# 2004 ACM Programming Competition Solutions

 <= 2004 Problem Set 2004 Regional Results Question 1 Question 2 Question 3 Question 4 Question 5 Question 6 Question 7 Question 8 Question 9

The 2004 Adelaide ACM competition had a few hiccups. It is important to realise just how much effort is required to put together a competition of this magnitude and recognise that accidents do happen. Having said that however, the wording on many of the questions was quite tangled, making it harder to understand what was actually expected from the solution (even if the solution itself was easy).

Question 1 - Jelly

• Problem Sheet
• The first easy problem - you need to read in a list of jelly measurements and then print out the two names which had a different total volume from the average (or a message if they all came out the same).
• Sample Solution [input=>output]

Question 2 - Change

• Problem Sheet
• This question is quite easy because you are assumed to have an infinite amount of change available. In that case it is just a simple matter of decrementing through the denominations available from largest to smallest until you have paid it all out (the question would only be harder if Australian denominations couldn't be expressed as smaller amounts). There is also a bit of string parsing to do, and a simple rounding towards 0 or 5.
• Sample Solution [input=>output]

Question 3 - Necklaces

• Problem Sheet
• The first medium problem could have been much harder - assuming the judges tried to overwhelm you with huge amounts of input. However, this turned out not to be the case as many teams simply calculated every single possible combination available. Clearly, the minimum value is the complement of the maximum value. Also, the largest value is going to be the one which has the most consecutive 1-bits in front of it, so you don't have to calculate from those starting points 'inside' a string of identical letters.
• Sample Solution [input=>output]

Question 4 - Graphics

• Problem Sheet
• This problem is about navigating through an n-deep co-ordinate system. You are given a particular starting position, which also implicitly implies the number of hierachical tiles, and a list of commands. Each command initially only applies to the most nested grid, but if that move causes you to change to a different grid at a higher level of the problem you will have to track that change as well. What might not be clear (since this is supposedly a "software" problem) is that if you *ever* go outside the grid at *any* part of the process the final result is immediately "OUT".
• Sample Solution [input=>output]

Question 5 - Shopping

• Problem Sheet
• A mildly tricky problem, although not as hard as the later questions.

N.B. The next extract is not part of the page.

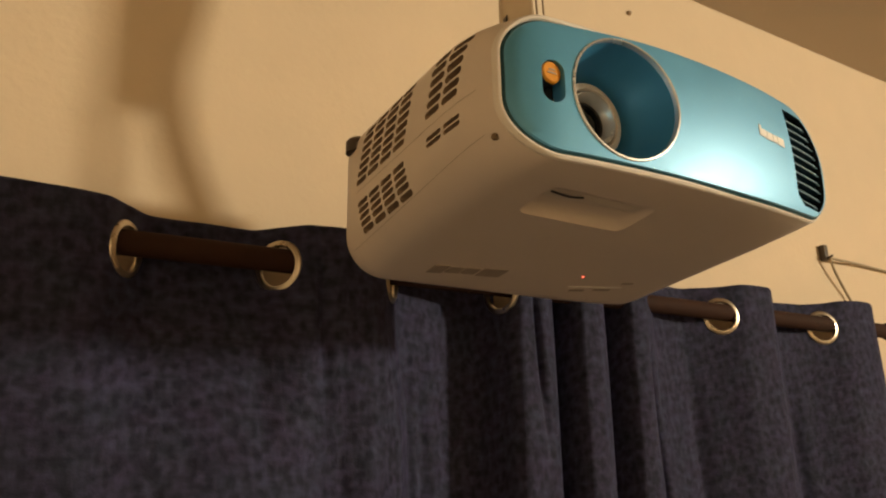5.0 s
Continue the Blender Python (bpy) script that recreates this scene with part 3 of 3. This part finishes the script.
def build_curtain():
    root = thing("curtain", (0, ROD_Y, 2.21), "heavy blue-grey patterned eyelet curtain, drawn closed", "curtain")
    grid = np.arange(-1.40, 1.1221, 0.003)
    depth = np.array([fold(v) for v in grid])
    arc = np.concatenate([[0], np.cumsum(np.hypot(np.diff(grid), np.diff(depth)))])
    calm = depth * (1 - 0.78 * np.clip((0.05 - grid) / 0.05, 0, 1))
    spread = np.concatenate([[0], np.cumsum(np.hypot(np.diff(grid), np.diff(calm)))])
    zs = np.concatenate([np.linspace(0, 0.12, 31), np.linspace(0.12, 0.6, 41)[1:], np.linspace(0.6, 1.96, 30)[1:]])
    low = np.convolve(np.pad(depth, 12, "edge"), np.hanning(25) / np.hanning(25).sum(), "valid")
    verts, uvs, faces = [], [], []
    for r, dz in enumerate(zs):
        k = min(1.0, dz / 0.9)
        for c, gx in enumerate(grid):
            d = depth[c] * (1 - 0.12 * k) + low[c] * 0.12 * k
            sag = min(1.0, max(0.0, (dz - 0.10) / 0.14))
            for cx, run, deep, wide in ((0.500, 0.13, 0.034, 0.010), (0.628, 0.05, 0.008, 0.014), (0.868, 0.06, 0.010, 0.014), (0.145, 0.03, 0.007, 0.010), (-0.075, 0.0, 0.010, 0.012), (0.118, 0.05, 0.006, 0.006), (0.088, 0.03, -0.022, 0.018)):
                d += deep * sag * math.exp(-((gx - cx - run * dz) / wide) ** 2)
            d += 0.017 * math.exp(-((gx - 0.292 - 0.06 * dz) / 0.006) ** 2) * math.exp(-((dz - 0.13) / 0.085) ** 2)
            d += 0.012 * math.exp(-((gx + 0.012 - 0.05 * dz) / 0.007) ** 2) * math.exp(-((dz - 0.12) / 0.08) ** 2)
            if gx < 0.05:
                d *= 1 - 0.78 * min(1.0, max(0.0, (dz - 0.06) / 0.22)) * min(1.0, (0.05 - gx) / 0.05)
            lean = min(1.0, max(0.0, (dz - 0.06) / 0.25)) * min(1.0, max(0.0, (0.02 - gx) / 0.1))
            d += lean * (0.046 - 0.128 * min(1.0, max(0.0, (gx + 0.62) / 0.5)))
            d += 0.004 * noise.noise((gx * 9, dz * 3.0, 0.3)) * min(1, dz / 0.1)
            d = min(d, 0.050)
            left = min(1.0, max(0.0, (0.16 - gx) / 0.1))
            top = (2.2085 - 0.20 * depth[c]) * (1 - left) + (2.1985 + 0.08 * depth[c]) * left + 0.003 * noise.noise((gx * 14, 1.7, 0.0))
            verts.append((gx + 0.006 * math.sin(dz * 2.1 + gx * 5) * k, ROD_Y + d, top - dz))
            uvs.append((spread[c], dz))
    nc = len(grid)
    centres = [(float(np.interp(e, grid, arc)), e) for e in EYELETS]
    for r in range(len(zs) - 1):
        for c in range(nc - 1):
            ids = (r * nc + c, r * nc + c + 1, (r + 1) * nc + c + 1, (r + 1) * nc + c)
            ua = (arc[c] + arc[c + 1]) / 2
            z = sum(verts[i][2] for i in ids) / 4
            if any((ua - u) ** 2 + (z - rod_z(e) + 0.0072) ** 2 < 0.0252 ** 2 for u, e in centres):
                continue
            faces.append(ids)
    me = bpy.data.meshes.new("cloth")
    me.from_pydata(verts, [], faces)
    layer = me.uv_layers.new(name="cloth")
    for loop in me.loops:
        layer.data[loop.index].uv = uvs[loop.vertex_index]
    me.shade_smooth()
    me.materials.append(M_FABRIC)
    cloth = new("cloth", me)
    cloth.parent = root
    cloth.matrix_parent_inverse = root.matrix_world.inverted()
    tagged(cloth, "blue-grey jacquard cloth")
    mod = cloth.modifiers.new("thickness", "SOLIDIFY")
    mod.thickness, mod.offset = 0.0014, 0
    for u, e in centres:
        slope = (fold(e + 0.006) - fold(e - 0.006)) / 0.012
        normal = Vector((slope, -1, 0)).normalized()
        prof = [(0.0226, 0.0), (0.0230, 0.0026), (0.0244, 0.0040), (0.0272, 0.0036), (0.0300, 0.0022), (0.0308, 0.0), (0.0300, -0.0022), (0.0272, -0.0036), (0.0244, -0.0040), (0.0230, -0.0026)]
        part("eyelet", revolve(prof, (e, ROD_Y, rod_z(e) - 0.0072), normal, 48, closed=True), M_BRASS, root, "antique brass ring eyelet")
    return root


curtain = build_curtain()

# ---- on the wall ----
nail = thing("wall_hook", (1.090, WALL_Y, 2.33), "small dark iron hook nailed into the wall", "hook")
part("plate", box(1.0845, 1.0975, 0.474, WALL_Y - 0.0005, 2.317, 2.349, 0.002), M_IRON, nail)
part("prong", cylinder((1.091, 0.476, 2.321), (1.091, 0.462, 2.324), 0.002, n=10), M_IRON, nail)
wire = part("cable", tube([(1.094, 0.470, 2.320), (1.20, 0.478, 2.323), (1.31, 0.481, 2.321), (1.45, 0.481, 2.318), (1.75, 0.481, 2.314), (2.495, 0.482, 2.33)], 0.0026), M_WIRE)
tagged(wire, "thin grey cable strung from the hook along the wall", "cable")
wire2 = part("cable", tube([(1.092, 0.470, 2.320), (1.112, 0.474, 2.29), (1.150, 0.479, 2.248), (1.19, 0.481, 2.20), (1.208, 0.481, 2.155), (1.216, 0.481, 2.08), (1.21, 0.481, 1.95), (1.18, 0.481, 1.7), (1.15, 0.481, 1.2), (1.15, 0.481, 0.01)], 0.0026), M_WIRE)
tagged(wire2, "thin grey cable drooping from the hook behind the curtain", "cable")
spot = part("nail", revolve([(0.0001, 0.005), (0.003, 0.004), (0.0045, 0.002), (0.0045, -0.003), (0.0001, -0.003)], (0.6101, WALL_Y - 0.001, 2.7345), (0, -1, 0), 14), M_NAIL)
tagged(spot, "small nail head in the wall", "nail")
curl = part("cable", tube([(1.386, 0.4835, 2.268), (1.398, 0.4835, 2.262), (1.412, 0.4835, 2.258), (1.432, 0.4835, 2.262), (1.440, 0.4835, 2.276), (1.425, 0.4835, 2.283), (1.400, 0.4835, 2.283)], 0.0028), M_WIRE)
tagged(curl, "short curled grey cable end lying on the wall", "cable")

The question is really just producing a scheduling algorithm that minimises the total waiting time for a list of process with different arrival and calculation times. I actually created a class for the customers because I find that much simpler than trying to manage a half-dozen arrays (especially as they get re-ordered). Esentially you maintain a priority queue based on busy-time remaining, and you add new customers to that queue as their arrival time comes up. Each new arrival is inserted into that priority queue, so if they end up at the front they start getting processed instead. I could have probably used slightly faster sorting algorithms if the time requirement was actually violated. Ironically, this is also the theoritically optimum solution for teams competing in the ACM competition! :)
• Sample Solution [input=>output]

Question 6 - Trees

• Problem Sheet
• This is a pretty clever problem, in that it is obviously very easy to check your solution is correct but not so obvious how to best produce that solution. The two main solutions were either to parse the input to actually produce a tree, and then just perform an N-L-R traversal to get the output, or parse the input using a simple stack machine that produces the output on the fly.
• Sample Solution [input=>output]

Question 7 - Monks

• Problem Sheet
• Pretty standard search problem. Each day you can choose to pour beads from a larger bowel into a smaller bowel until the smaller bowel has doubled. You continue this process until one of the bowels has been completely emptied (ie. right after two bowels had exactly the same amount of beads in them). The main trick is to remember to re-sort the bowels after each move so that they are always well-ordered.
• Sample Solution [input=>output]

Question 8 - Squares

• Problem Sheet
• Pretty standard search problem. In fact, the difference between my solution for Q8 and Q7 was minimal (mostly altering the internal structure of the 'configuration' object). Basically as long as you don't keep backtracking with C+CC+C+CC+C+CC+... of the same tiles you would eventually settle upon a magic square or exhaust your solution space completely.
• Sample Solution [input=>output]

Question 9 - Colours

• Problem Sheet
• This problem was so daunting that not a single team completed it, not even the UNSW 'uber team' which had about 3 hours spare to spend on it! At a staggering four pages long, it took me over an hour to actually understand what the question was even asking, which turns out to be two seperate problems. The first part of the problem is processing an LL(2) language to produce a graph. The second part of the problem is to determine if that graph can be coloured with only three distinct colours so that adjacent nodes are different colours. The help that the complicated 'tracks' system gives you is the knowledge that those nodes on the same track are never linked, but in hindsight I can't say that this ended up balancing the hideous complication the question ended up becoming. My solution is based on the (unproven) suspicion that provided that each node connects to no more than two distinct tracks then the graph is 3-colourable. Let me know if you find a proof or counter-example. A full searching solution can be found amongst previous year's solutions.